As flow function implementations often follow certain patterns, we provide implementations for the most common patterns as template classes. Many useful flow functions like Gen, GenIf, Kill, KillAll, and Identity are already implemented and can be directly used. Any number of flow functions can be easily combined using our implementations of the Compose and Union flow functions. We also provide MapFactsToCallee and MapFactsToCaller flow functions that automatically map parameters into a callee and back to a caller, since this behavior is frequently desired. Flow functions which are stateless, e.g. Identity or KillAll, are implemented as a singleton.
5.2 Encoding an IDE Analysis
If an analysis developer wishes to encode their problem within IDE, they have to additionally provide implementations for the edge functions. With help of the edge functions, an analysis developer is able to specify a computation which is performed along the edges of the exploded super-graph leading to the queried node (c.f. Fig. 1). The interface for the edge function factories and their responsibilities are analogous to the flow function factories in Listing 1.2.
Each edge function factory must return an edge function implementation: a small function object similar to a flow function which has a computeTarget() function, a compose, a merge, and an equality-check operation. The EdgeFunction interface is shown in Listing 1.4.
As this interface is more complex than the flow function interface, we explain the purpose of each function. The computeTarget() function describes a computation over the value domain V in terms of lambda calculus.
The composeWith() function encodes how to compose two edge functions. In most scenarios, this function can be implemented as \((f \circ g)(x) = f(g(x))\). To avoid additional boilerplate code, we provide an EdgeFunctionComposer class that performs this job and can be used as a super class.
joinWith() encodes how to join two edge functions at statements where two control-flow edges lead to the same successor statement. Depending if a may or a must-analysis is performed, implementations of this function typically check which edge function computes a value that is higher up in the lattice, i.e., a more approximate value, and returns the corresponding edge function. For our linear constant propagation from Sect. 3, this function would return one of the edge functions if both describe the same value computation, the bottom edge function if both of them encode the \(\bot \) value and the edge function encoding the top element otherwise. The intuition here is to always pick the element that is higher in the lattice as it represents more information.

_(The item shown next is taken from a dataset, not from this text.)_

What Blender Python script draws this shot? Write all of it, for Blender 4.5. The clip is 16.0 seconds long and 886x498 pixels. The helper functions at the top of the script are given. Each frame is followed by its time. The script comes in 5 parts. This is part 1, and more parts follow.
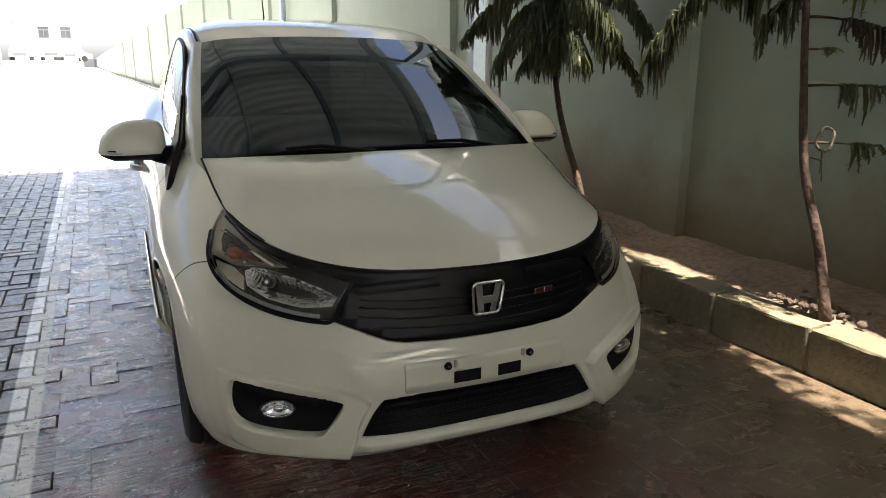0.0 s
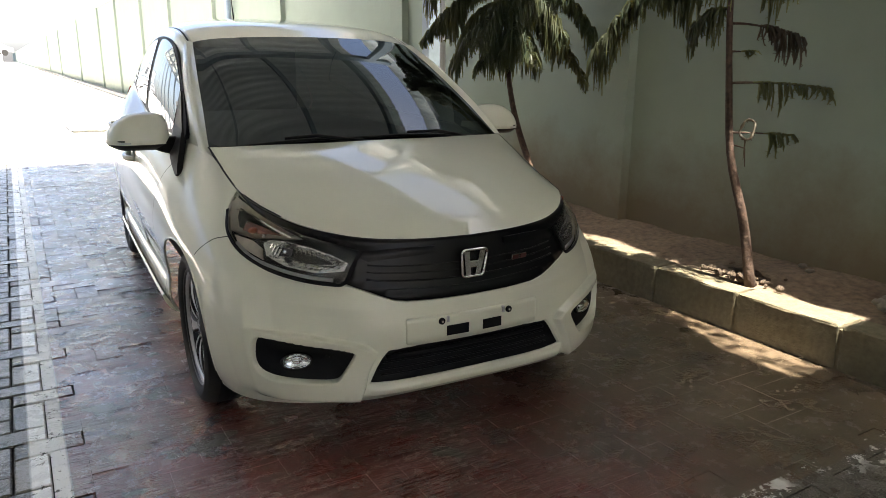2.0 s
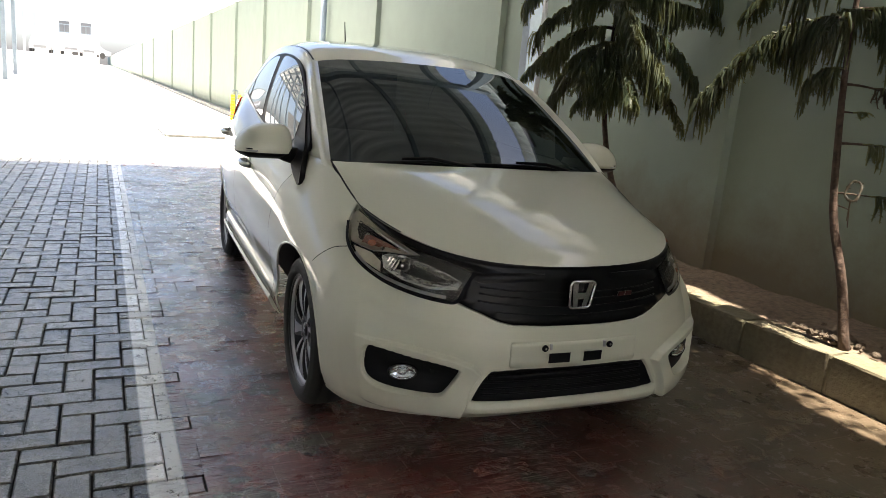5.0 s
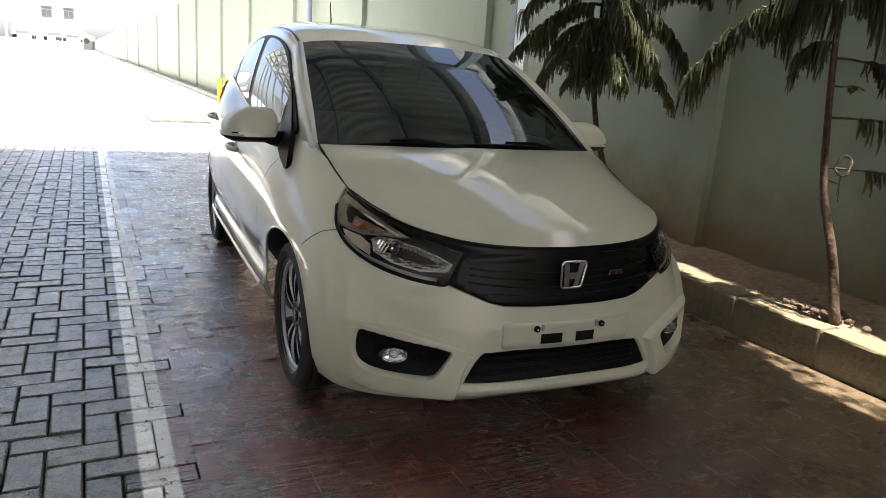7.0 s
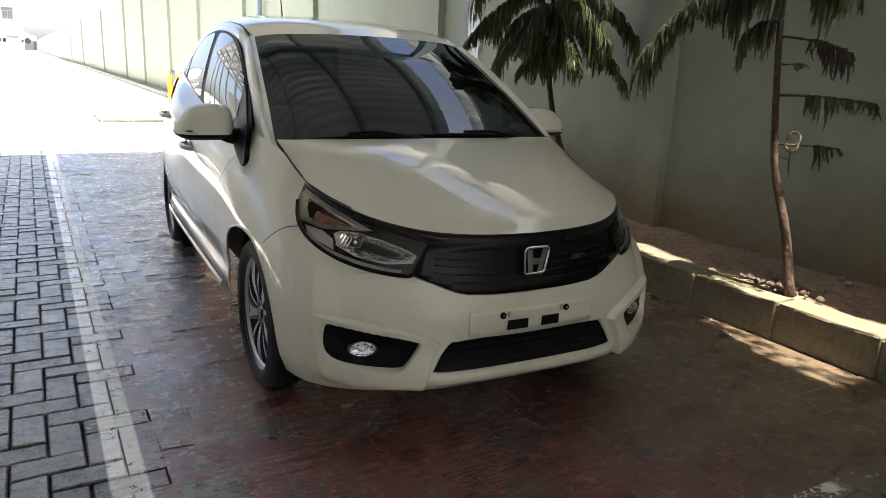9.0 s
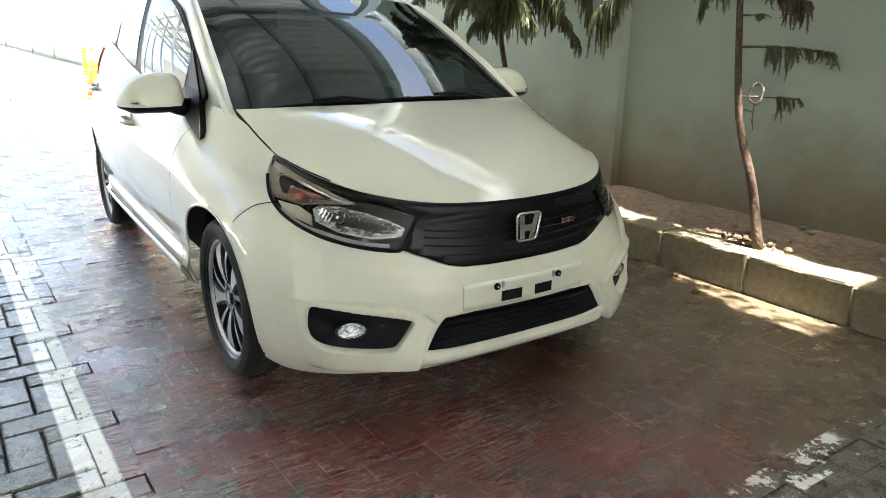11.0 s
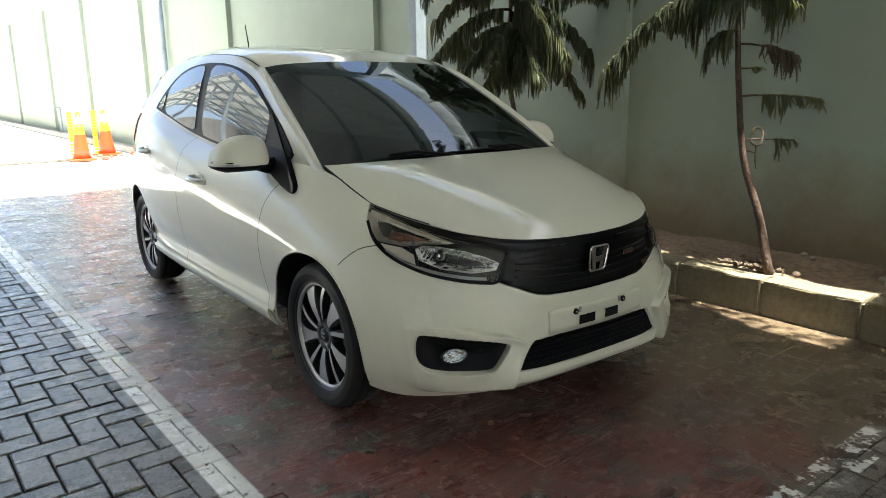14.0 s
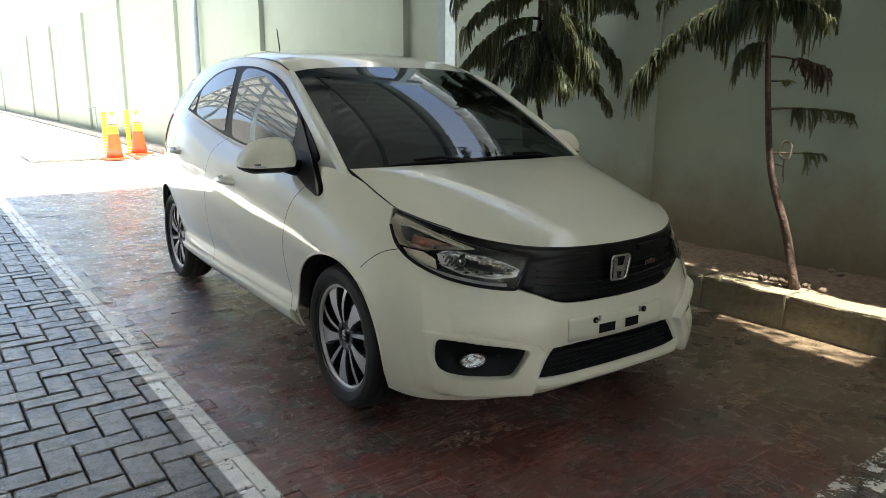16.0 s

The equal_to() interface function has to be implemented to return true if both edge functions describe the same value computation, false otherwise.
A complete implementation of the IDE linear constant propagation can be found along with PhASAR’s other examples at our website [23].
5.3 Encoding a Monotone Analysis
If an analysis developer wishes to encode a problem that does not satisfy the distributivity property, they have to make use of the monotone-framework implementation or its inter-procedural variant. The interface for specifying an inter-procedural monotone problem is shown in Listing 1.5. Similar to an IFDS/IDE problem, an analysis developer has to specify flow functions for intra- and inter-procedural flows. But in contrast to IFDS/IDE, these flow functions do not operate on single, distributive data-flow facts, but on sets of data-flow facts instead. The solver calls the flow functions and provides the set of data-flow facts which hold right before the current statement. The return value to be computed in the flow function is a set of data-flow facts that hold after the effects of the current statement. The join() function specifies how information is merged when two branches join at a common successor statement. This is typically implemented as set-union or set-intersection depending on whether a may or must-analysis has to be solved. Algorithms from C++’s STL may be used here. Finally, the sqSubSetEqual() function must be implemented to determine if the amount of information between two sets has increased in order to check if a fixpoint is reached. The context that is used for the inter-procedural analysis can be specified by the analysis developer using the template parameter. An analysis developer can provide a pre-defined context class in order to parameterize the analysis to be a call-strings approach, a value-based approach, or they can define their own context to be used.
5.4 Handling of Intrinsic and Libc Function Calls
LLVM currently has approximately 130 intrinsic functions. These functions are used to describe semantics in the analysis and optimization phase and do not have an actual implementation. Later-on in the compiler pipeline, the back-end is free to replace a call to an intrinsic function with a software or a hardware implementation – if one exists for the target architecture. Introducing new intrinsic functions is preferred over introducing novel instructions to LLVM since, when introducing a new instruction, all optimizations, analyses, and tools built on top of LLVM have to be revisited to make them aware of the new instruction. A call to an intrinsic function can be handled as an ordinary function call.
The functions contained in the libc standard library represent special targets as well as these functions are used by virtually all practical C and C++Footnote 1 programs. Moreover, the functions contained in the standard library cannot be analyzed themselves as they are mostly very thin wrappers around system calls and are often not available for the analysis. In many cases, however, it is not necessary to analyze these functions when performing a data-flow analysis. PhASAR models all of them as the identity function. An analysis developer can change the default behavior and model different effects by using special summary functions. The SpecialSummaries class can be used to register flow and edge functions other than identity. This class is aware of all intrinsic and libc functions.
5.5 A Note on Soundness
Livshits et al. have introduced the notion soundy analyses [18]. Soundy analyses use sensible underapproximations to cope with certain language features that would otherwise make an analysis impractically imprecise. Analyses in PhASAR are currently soundy. For instance, PhASAR’s ICFG misses one control-flow edge in the presence of setjmp()/longjmp(). Functions that are loaded dynamically from shared object libraries using dlsym() cannot be handled either. PhASAR’s data-flow solvers treat calls to dynamically loaded libraries and libraries for which function definitions are missing as identity, unless the analysis developer specifies otherwise. A sound handling would be to set all variables involved in such calls to \(\top \), which again, may lead to large imprecision.